Consider a stick, cut twice, probability the smallest is 1/5 Consider a stick of unit length, you take two points (uniform independent), and then break the stick on these two points. You now got 3 segment. What is the probability the smallest segment  is less than 1/5?
$X, Y$ be the two cuts.
$P(X < 1/5  \text{ and } Y-X < 1/5 \text{ and } (1-Y-X)<1/5). $
 A: Let $P(S)$ be the probability that the smallest segment is less than $\frac{1}{5}$; let $X$ be the location of the first cut, and $Y$ be the location of the second cut.

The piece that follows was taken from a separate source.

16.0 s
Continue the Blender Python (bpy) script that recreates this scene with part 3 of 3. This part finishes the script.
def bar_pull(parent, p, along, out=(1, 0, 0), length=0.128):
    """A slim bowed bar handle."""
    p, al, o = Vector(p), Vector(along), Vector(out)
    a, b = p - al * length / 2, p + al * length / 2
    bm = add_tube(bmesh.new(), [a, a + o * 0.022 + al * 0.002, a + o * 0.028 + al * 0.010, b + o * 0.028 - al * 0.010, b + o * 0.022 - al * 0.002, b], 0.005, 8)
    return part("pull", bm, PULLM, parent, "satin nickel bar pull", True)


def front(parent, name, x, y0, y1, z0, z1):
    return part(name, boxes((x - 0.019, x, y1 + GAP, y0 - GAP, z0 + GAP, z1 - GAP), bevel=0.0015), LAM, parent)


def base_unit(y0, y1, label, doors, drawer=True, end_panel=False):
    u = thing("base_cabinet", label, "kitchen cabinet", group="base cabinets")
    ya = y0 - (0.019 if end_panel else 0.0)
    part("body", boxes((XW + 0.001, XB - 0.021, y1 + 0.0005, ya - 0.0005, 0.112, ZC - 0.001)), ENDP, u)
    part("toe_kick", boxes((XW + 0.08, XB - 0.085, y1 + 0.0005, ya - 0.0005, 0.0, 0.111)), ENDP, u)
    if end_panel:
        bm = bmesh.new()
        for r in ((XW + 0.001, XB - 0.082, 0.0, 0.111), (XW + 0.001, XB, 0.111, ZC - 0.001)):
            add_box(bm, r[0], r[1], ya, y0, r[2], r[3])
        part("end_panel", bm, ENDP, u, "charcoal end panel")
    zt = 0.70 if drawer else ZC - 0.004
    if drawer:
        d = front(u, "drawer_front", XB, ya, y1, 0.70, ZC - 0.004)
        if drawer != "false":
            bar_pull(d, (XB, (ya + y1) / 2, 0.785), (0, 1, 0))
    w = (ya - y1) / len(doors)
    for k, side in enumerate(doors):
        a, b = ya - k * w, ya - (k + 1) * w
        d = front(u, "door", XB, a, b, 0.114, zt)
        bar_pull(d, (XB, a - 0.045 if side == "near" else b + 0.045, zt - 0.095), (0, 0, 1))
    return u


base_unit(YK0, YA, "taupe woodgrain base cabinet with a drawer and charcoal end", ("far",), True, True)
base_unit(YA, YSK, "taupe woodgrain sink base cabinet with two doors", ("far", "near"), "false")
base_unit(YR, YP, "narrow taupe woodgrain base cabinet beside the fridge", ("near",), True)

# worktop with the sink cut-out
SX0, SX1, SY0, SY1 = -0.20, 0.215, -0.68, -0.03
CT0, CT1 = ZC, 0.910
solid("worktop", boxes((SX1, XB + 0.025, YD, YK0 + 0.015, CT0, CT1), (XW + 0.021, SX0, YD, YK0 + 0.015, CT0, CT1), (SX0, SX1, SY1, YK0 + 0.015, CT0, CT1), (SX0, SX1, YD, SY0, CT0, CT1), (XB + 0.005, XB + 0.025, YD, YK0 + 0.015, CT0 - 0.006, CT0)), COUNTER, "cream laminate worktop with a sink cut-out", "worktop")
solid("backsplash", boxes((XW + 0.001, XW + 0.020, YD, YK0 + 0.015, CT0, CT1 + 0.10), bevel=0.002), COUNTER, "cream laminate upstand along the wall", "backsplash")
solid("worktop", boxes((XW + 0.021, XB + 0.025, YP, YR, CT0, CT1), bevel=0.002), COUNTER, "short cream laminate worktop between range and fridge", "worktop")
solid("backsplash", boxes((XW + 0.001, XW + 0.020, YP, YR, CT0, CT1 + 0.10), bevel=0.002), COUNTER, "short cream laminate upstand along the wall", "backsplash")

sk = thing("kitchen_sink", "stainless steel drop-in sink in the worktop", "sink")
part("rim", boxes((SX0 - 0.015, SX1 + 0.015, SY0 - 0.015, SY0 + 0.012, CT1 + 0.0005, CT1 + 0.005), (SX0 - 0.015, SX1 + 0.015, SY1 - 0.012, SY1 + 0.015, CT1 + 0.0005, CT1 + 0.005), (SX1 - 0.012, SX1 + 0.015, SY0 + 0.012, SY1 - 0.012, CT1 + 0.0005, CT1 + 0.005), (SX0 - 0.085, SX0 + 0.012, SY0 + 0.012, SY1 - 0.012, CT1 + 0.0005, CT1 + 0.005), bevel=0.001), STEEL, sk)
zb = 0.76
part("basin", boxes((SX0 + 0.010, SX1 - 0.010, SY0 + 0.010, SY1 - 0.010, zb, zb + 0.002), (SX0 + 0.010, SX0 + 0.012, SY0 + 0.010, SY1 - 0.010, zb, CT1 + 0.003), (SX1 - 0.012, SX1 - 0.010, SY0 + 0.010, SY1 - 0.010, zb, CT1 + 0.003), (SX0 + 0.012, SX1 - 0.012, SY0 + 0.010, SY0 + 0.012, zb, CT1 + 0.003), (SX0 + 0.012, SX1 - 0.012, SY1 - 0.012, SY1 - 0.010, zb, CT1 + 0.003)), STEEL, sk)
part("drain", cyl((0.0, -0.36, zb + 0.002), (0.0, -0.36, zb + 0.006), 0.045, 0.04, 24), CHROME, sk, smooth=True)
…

If $X < \frac{1}{5}$ or $X > \frac{4}{5}$, then you already know that one of the segments has length less than $\frac{1}{5}$, so the conditional probability $P\big(S \vert X \in [0,\frac{1}{5}) \cup (\frac{4}{5},1]\big)=1$.
If $\frac{2}{5} < X < \frac{3}{5}$, then the possible locations where the second cut could facilitate $S$ are the regions of length $\frac{1}{5}$ on either side of $X$, and at either end of the stick, all of which are non-overlapping.
Therefore, the conditional probability $P(S \vert X \in (\frac{2}{5},\frac{3}{5}]) = \frac{4}{5}$.
Moving $X$ left of $\frac{2}{5}$, you linearly lose area in which $Y$ can land to facilitate $S$, until right before $X=\frac{1}{5}$, the good region is only length $\frac{3}{5}$. The same argument follows on the other side.
Combining all of these results, I end up with a piecewise function for the conditional probability of $P(S|X)$:
$$
P(S \vert X) = \begin{cases}
1 & 0 \leq X < \frac{1}{5} \\
\frac{2}{5} + X & \frac{1}{5} \leq X < \frac{2}{5} \\
\frac{4}{5} & \frac{2}{5} \leq X < \frac{3}{5} \\
\frac{7}{5} - X & \frac{3}{5} \leq X < \frac{4}{5} \\
1 & \frac{3}{5} \leq X \leq 1
\end{cases}
$$
and by integrating that function over $X$, I find that $P(S)=\frac{21}{25}=84\%$.